TO BE DONE
Copy the data that follows, character for character, minus the pictures.

----

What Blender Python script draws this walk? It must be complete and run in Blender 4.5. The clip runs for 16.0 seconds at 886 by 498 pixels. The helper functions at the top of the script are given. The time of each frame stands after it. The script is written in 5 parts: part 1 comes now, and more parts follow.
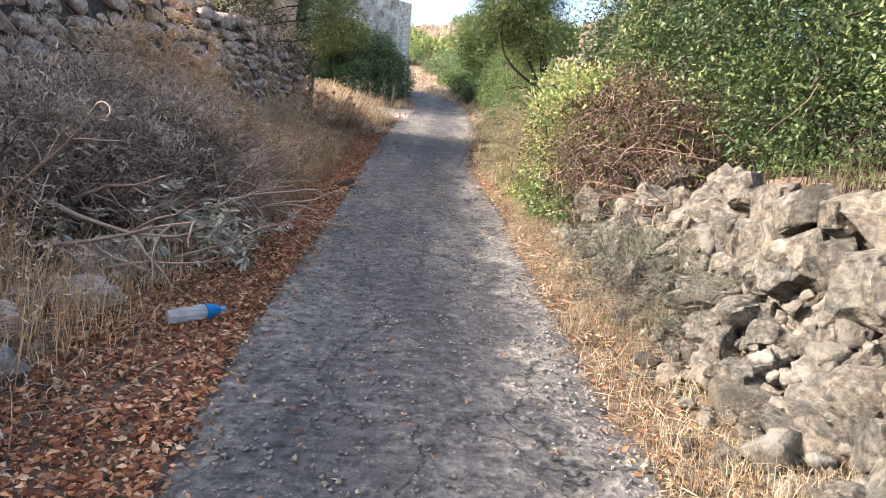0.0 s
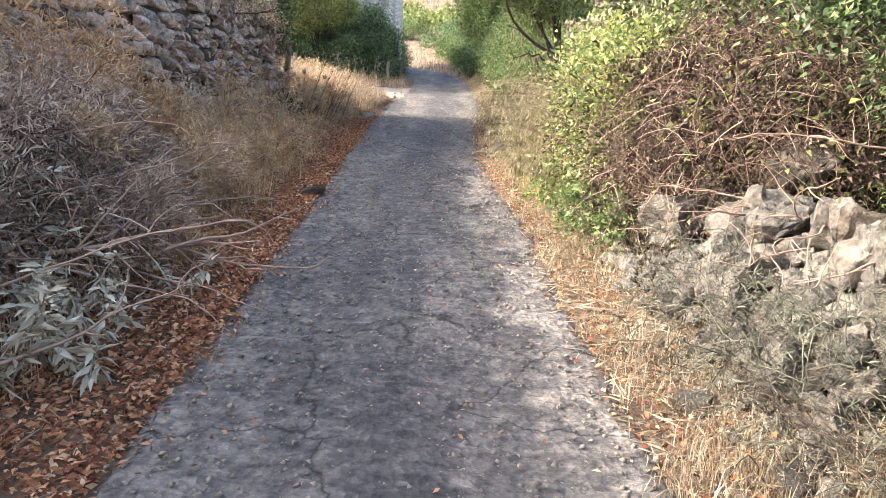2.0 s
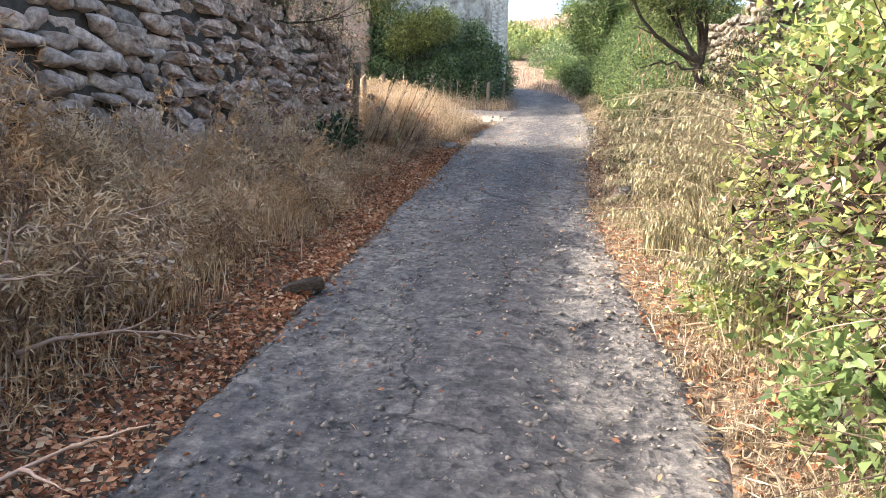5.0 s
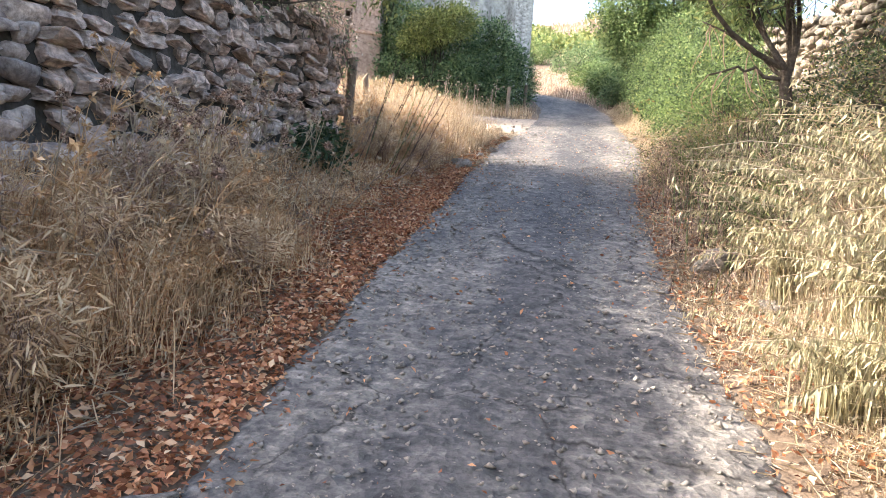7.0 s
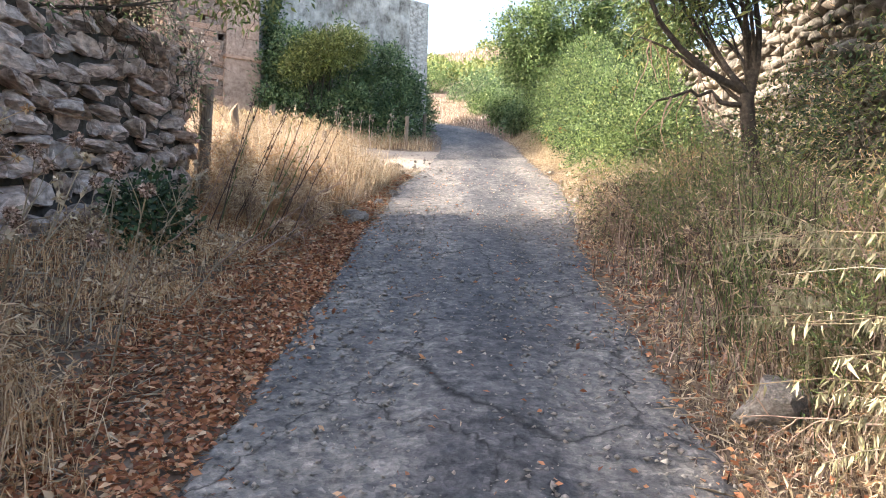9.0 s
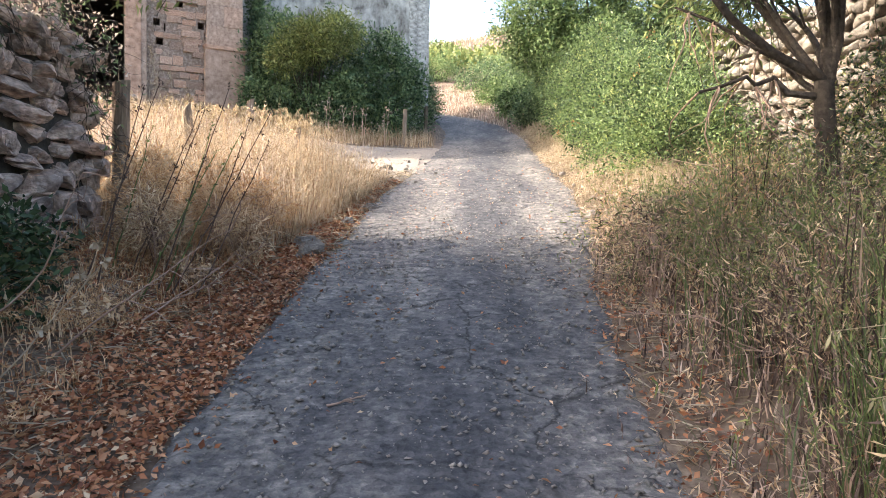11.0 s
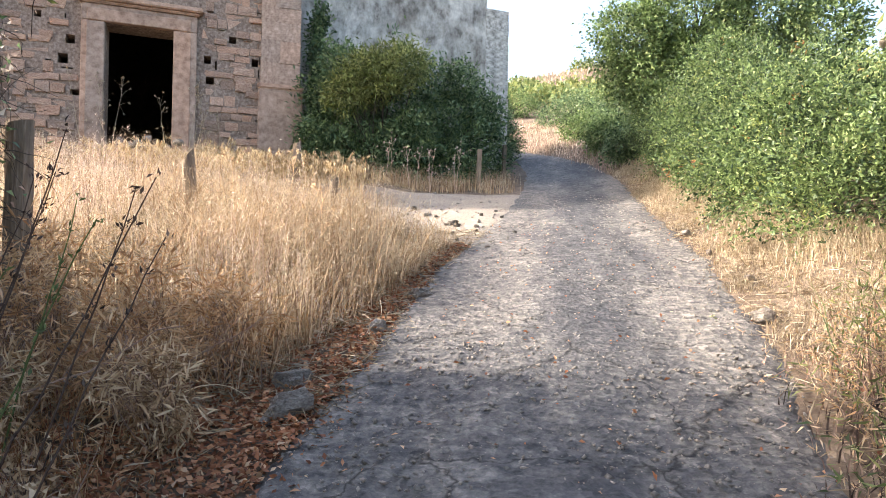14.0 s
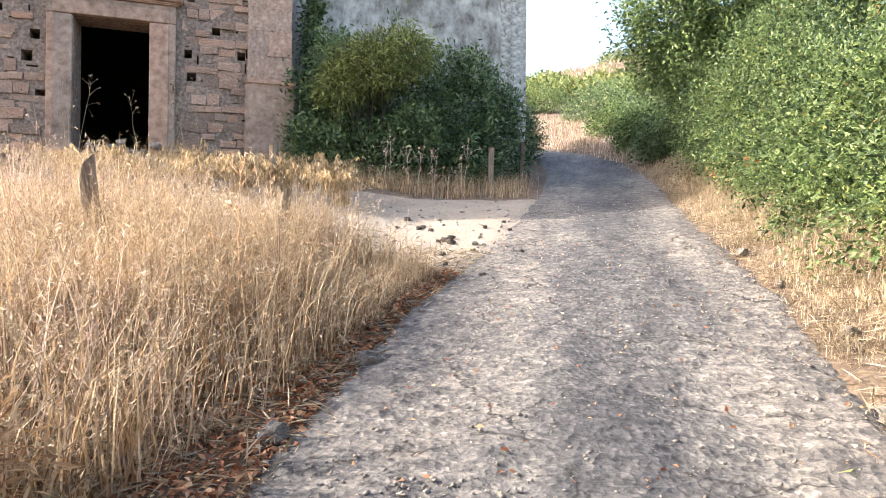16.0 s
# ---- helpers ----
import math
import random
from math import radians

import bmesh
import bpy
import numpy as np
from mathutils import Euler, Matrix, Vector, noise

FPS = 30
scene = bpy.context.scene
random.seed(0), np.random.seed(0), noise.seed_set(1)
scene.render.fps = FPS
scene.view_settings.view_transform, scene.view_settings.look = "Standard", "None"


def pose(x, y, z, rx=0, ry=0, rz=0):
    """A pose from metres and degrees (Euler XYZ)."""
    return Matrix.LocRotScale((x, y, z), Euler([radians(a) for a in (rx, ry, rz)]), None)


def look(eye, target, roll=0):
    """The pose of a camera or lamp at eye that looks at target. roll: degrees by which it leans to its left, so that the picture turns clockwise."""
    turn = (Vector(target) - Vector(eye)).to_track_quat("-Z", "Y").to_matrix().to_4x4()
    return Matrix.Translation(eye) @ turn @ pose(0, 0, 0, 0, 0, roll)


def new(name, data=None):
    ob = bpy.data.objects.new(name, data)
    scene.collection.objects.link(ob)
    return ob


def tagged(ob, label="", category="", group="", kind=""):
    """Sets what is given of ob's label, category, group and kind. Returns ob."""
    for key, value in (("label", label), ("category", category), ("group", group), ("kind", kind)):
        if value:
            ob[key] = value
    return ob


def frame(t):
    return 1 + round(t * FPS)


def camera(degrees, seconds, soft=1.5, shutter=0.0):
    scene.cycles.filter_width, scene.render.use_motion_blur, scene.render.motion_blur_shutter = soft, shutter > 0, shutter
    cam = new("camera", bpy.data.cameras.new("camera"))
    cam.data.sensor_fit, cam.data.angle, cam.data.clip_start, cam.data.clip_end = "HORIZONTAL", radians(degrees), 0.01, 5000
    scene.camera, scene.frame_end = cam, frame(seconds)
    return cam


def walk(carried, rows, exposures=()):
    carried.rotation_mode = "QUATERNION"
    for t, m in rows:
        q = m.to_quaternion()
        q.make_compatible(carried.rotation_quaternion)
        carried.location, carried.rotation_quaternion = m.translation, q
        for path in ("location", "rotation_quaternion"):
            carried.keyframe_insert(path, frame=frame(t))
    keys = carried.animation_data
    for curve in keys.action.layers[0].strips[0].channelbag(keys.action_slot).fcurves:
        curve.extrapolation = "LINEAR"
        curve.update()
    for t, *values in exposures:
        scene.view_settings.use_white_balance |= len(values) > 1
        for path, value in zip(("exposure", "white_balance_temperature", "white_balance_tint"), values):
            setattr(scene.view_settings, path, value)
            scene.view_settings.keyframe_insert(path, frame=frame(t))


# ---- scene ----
cam = camera(69.5, 16.0, 0.9)
METRES, EYE, TILT, LEAN, TURN = 18.0, 1.6, 0.0, 0.0, 0.0
ROWS = [
    (0.0, 0.0, 0.0, 0.0, 0.35, -4.14, -4.89),
    (0.5, 0.0022, 0.0366, 0.0091, 0.01, -4.61, -1.05),
    (1.0, 0.0061, 0.0739, 0.0124, 3.5, -2.79, -3.65),
    (1.5, 0.0045, 0.1062, 0.0138, 6.61, -4.87, -3.02),
    (2.0, 0.0025, 0.1403, 0.0201, 0.93, -6.18, -2.1),
    (2.5, 0.0085, 0.1752, 0.0272, 2.66, -5.71, -1.46),
    (3.0, 0.0101, 0.2101, 0.0329, 0.78, -2.64, -4.11),
    (5.5, 0.0052, 0.3678, 0.0537, 11.79, -4.72, -1.91),
    (6.0, -0.0032, 0.4046, 0.063, 9.6, -3.82, -2.01),
    (6.5, -0.007, 0.4375, 0.0656, 15.63, -5.66, -3.85),
    (7.0, -0.015, 0.4691, 0.0701, 11.96, -4.33, -4.21),
    (7.5, -0.0283, 0.4952, 0.0775, 12.44, -4.8, 0.03),
    (8.0, -0.033, 0.5289, 0.0857, 7.89, -3.8, 0.9),
    (8.5, -0.0346, 0.5641, 0.0898, 3.06, -0.53, -4.59),
    (9.0, -0.0345, 0.5927, 0.0952, 3.14, -1.45, -1.71),
    (9.5, -0.0304, 0.6215, 0.1038, 0.79, 0.18, -2.76),
    (12.0, -0.0172, 0.7442, 0.1286, 6.79, -3.84, 0.34),
    (12.5, -0.0249, 0.7718, 0.1342, 6.6, -0.03, 0.99),
    (13.0, -0.0304, 0.7935, 0.1389, 10.32, 0.24, 1.32),
    (13.5, -0.0301, 0.8225, 0.1457, 12.28, 0.44, -0.73),
    (14.0, -0.0322, 0.8508, 0.1508, 11.77, 0.64, -0.98),
    (14.5, -0.0288, 0.8753, 0.1547, 13.29, 3.16, -1.35),
    (15.0, -0.0248, 0.9035, 0.1601, 12.84, 0.17, -1.88),
    (15.5, -0.0303, 0.9337, 0.1678, 10.53, -0.24, 0.23),
    (16.0, -0.0272, 0.9607, 0.1699, 14.44, 0.47, -0.39),
]
walk(cam, [(t, pose(0, 0, EYE, TILT, LEAN, TURN) @ pose(METRES * x, METRES * y, METRES * z, 90 + pitch, roll, yaw)) for t, x, y, z, yaw, pitch, roll in ROWS], [(0.0, 2.2), (1.0, 2.45), (2.5, 2.5), (3.0, 2.6), (5.5, 2.38), (6.0, 2.3), (6.5, 2.55), (7.0, 2.75), (8.0, 2.85), (8.5, 2.72), (9.5, 2.55), (12.0, 2.52), (12.5, 2.45), (13.2, 2.3), (14.0, 2.38), (16.0, 2.4)])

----

FULL ANSWER
What Blender Python script draws this walk? It must be complete and run in Blender 4.5. The clip runs for 16.0 seconds at 886 by 498 pixels. The helper functions at the top of the script are given. The time of each frame stands after it. The script is written in 5 parts: part 1 comes now, and more parts follow.
0.0 s
2.0 s
5.0 s
7.0 s
9.0 s
11.0 s
14.0 s
16.0 s
# ---- helpers ----
import math
import random
from math import radians

import bmesh
import bpy
import numpy as np
from mathutils import Euler, Matrix, Vector, noise

FPS = 30
scene = bpy.context.scene
random.seed(0), np.random.seed(0), noise.seed_set(1)
scene.render.fps = FPS
scene.view_settings.view_transform, scene.view_settings.look = "Standard", "None"


def pose(x, y, z, rx=0, ry=0, rz=0):
    """A pose from metres and degrees (Euler XYZ)."""
    return Matrix.LocRotScale((x, y, z), Euler([radians(a) for a in (rx, ry, rz)]), None)


def look(eye, target, roll=0):
    """The pose of a camera or lamp at eye that looks at target. roll: degrees by which it leans to its left, so that the picture turns clockwise."""
    turn = (Vector(target) - Vector(eye)).to_track_quat("-Z", "Y").to_matrix().to_4x4()
    return Matrix.Translation(eye) @ turn @ pose(0, 0, 0, 0, 0, roll)


def new(name, data=None):
    ob = bpy.data.objects.new(name, data)
    scene.collection.objects.link(ob)
    return ob


def tagged(ob, label="", category="", group="", kind=""):
    """Sets what is given of ob's label, category, group and kind. Returns ob."""
    for key, value in (("label", label), ("category", category), ("group", group), ("kind", kind)):
        if value:
            ob[key] = value
    return ob


def frame(t):
    return 1 + round(t * FPS)


def camera(degrees, seconds, soft=1.5, shutter=0.0):
    scene.cycles.filter_width, scene.render.use_motion_blur, scene.render.motion_blur_shutter = soft, shutter > 0, shutter
    cam = new("camera", bpy.data.cameras.new("camera"))
    cam.data.sensor_fit, cam.data.angle, cam.data.clip_start, cam.data.clip_end = "HORIZONTAL", radians(degrees), 0.01, 5000
    scene.camera, scene.frame_end = cam, frame(seconds)
    return cam


def walk(carried, rows, exposures=()):
    carried.rotation_mode = "QUATERNION"
    for t, m in rows:
        q = m.to_quaternion()
        q.make_compatible(carried.rotation_quaternion)
        carried.location, carried.rotation_quaternion = m.translation, q
        for path in ("location", "rotation_quaternion"):
            carried.keyframe_insert(path, frame=frame(t))
    keys = carried.animation_data
    for curve in keys.action.layers[0].strips[0].channelbag(keys.action_slot).fcurves:
        curve.extrapolation = "LINEAR"
        curve.update()
    for t, *values in exposures:
        scene.view_settings.use_white_balance |= len(values) > 1
        for path, value in zip(("exposure", "white_balance_temperature", "white_balance_tint"), values):
            setattr(scene.view_settings, path, value)
            scene.view_settings.keyframe_insert(path, frame=frame(t))


# ---- scene ----
cam = camera(69.5, 16.0, 0.9)
METRES, EYE, TILT, LEAN, TURN = 18.0, 1.6, 0.0, 0.0, 0.0
ROWS = [
    (0.0, 0.0, 0.0, 0.0, 0.35, -4.14, -4.89),
    (0.5, 0.0022, 0.0366, 0.0091, 0.01, -4.61, -1.05),
    (1.0, 0.0061, 0.0739, 0.0124, 3.5, -2.79, -3.65),
    (1.5, 0.0045, 0.1062, 0.0138, 6.61, -4.87, -3.02),
    (2.0, 0.0025, 0.1403, 0.0201, 0.93, -6.18, -2.1),
    (2.5, 0.0085, 0.1752, 0.0272, 2.66, -5.71, -1.46),
    (3.0, 0.0101, 0.2101, 0.0329, 0.78, -2.64, -4.11),
    (5.5, 0.0052, 0.3678, 0.0537, 11.79, -4.72, -1.91),
    (6.0, -0.0032, 0.4046, 0.063, 9.6, -3.82, -2.01),
    (6.5, -0.007, 0.4375, 0.0656, 15.63, -5.66, -3.85),
    (7.0, -0.015, 0.4691, 0.0701, 11.96, -4.33, -4.21),
    (7.5, -0.0283, 0.4952, 0.0775, 12.44, -4.8, 0.03),
    (8.0, -0.033, 0.5289, 0.0857, 7.89, -3.8, 0.9),
    (8.5, -0.0346, 0.5641, 0.0898, 3.06, -0.53, -4.59),
    (9.0, -0.0345, 0.5927, 0.0952, 3.14, -1.45, -1.71),
    (9.5, -0.0304, 0.6215, 0.1038, 0.79, 0.18, -2.76),
    (12.0, -0.0172, 0.7442, 0.1286, 6.79, -3.84, 0.34),
    (12.5, -0.0249, 0.7718, 0.1342, 6.6, -0.03, 0.99),
    (13.0, -0.0304, 0.7935, 0.1389, 10.32, 0.24, 1.32),
    (13.5, -0.0301, 0.8225, 0.1457, 12.28, 0.44, -0.73),
    (14.0, -0.0322, 0.8508, 0.1508, 11.77, 0.64, -0.98),
    (14.5, -0.0288, 0.8753, 0.1547, 13.29, 3.16, -1.35),
    (15.0, -0.0248, 0.9035, 0.1601, 12.84, 0.17, -1.88),
    (15.5, -0.0303, 0.9337, 0.1678, 10.53, -0.24, 0.23),
    (16.0, -0.0272, 0.9607, 0.1699, 14.44, 0.47, -0.39),
]
walk(cam, [(t, pose(0, 0, EYE, TILT, LEAN, TURN) @ pose(METRES * x, METRES * y, METRES * z, 90 + pitch, roll, yaw)) for t, x, y, z, yaw, pitch, roll in ROWS], [(0.0, 2.2), (1.0, 2.45), (2.5, 2.5), (3.0, 2.6), (5.5, 2.38), (6.0, 2.3), (6.5, 2.55), (7.0, 2.75), (8.0, 2.85), (8.5, 2.72), (9.5, 2.55), (12.0, 2.52), (12.5, 2.45), (13.2, 2.3), (14.0, 2.38), (16.0, 2.4)])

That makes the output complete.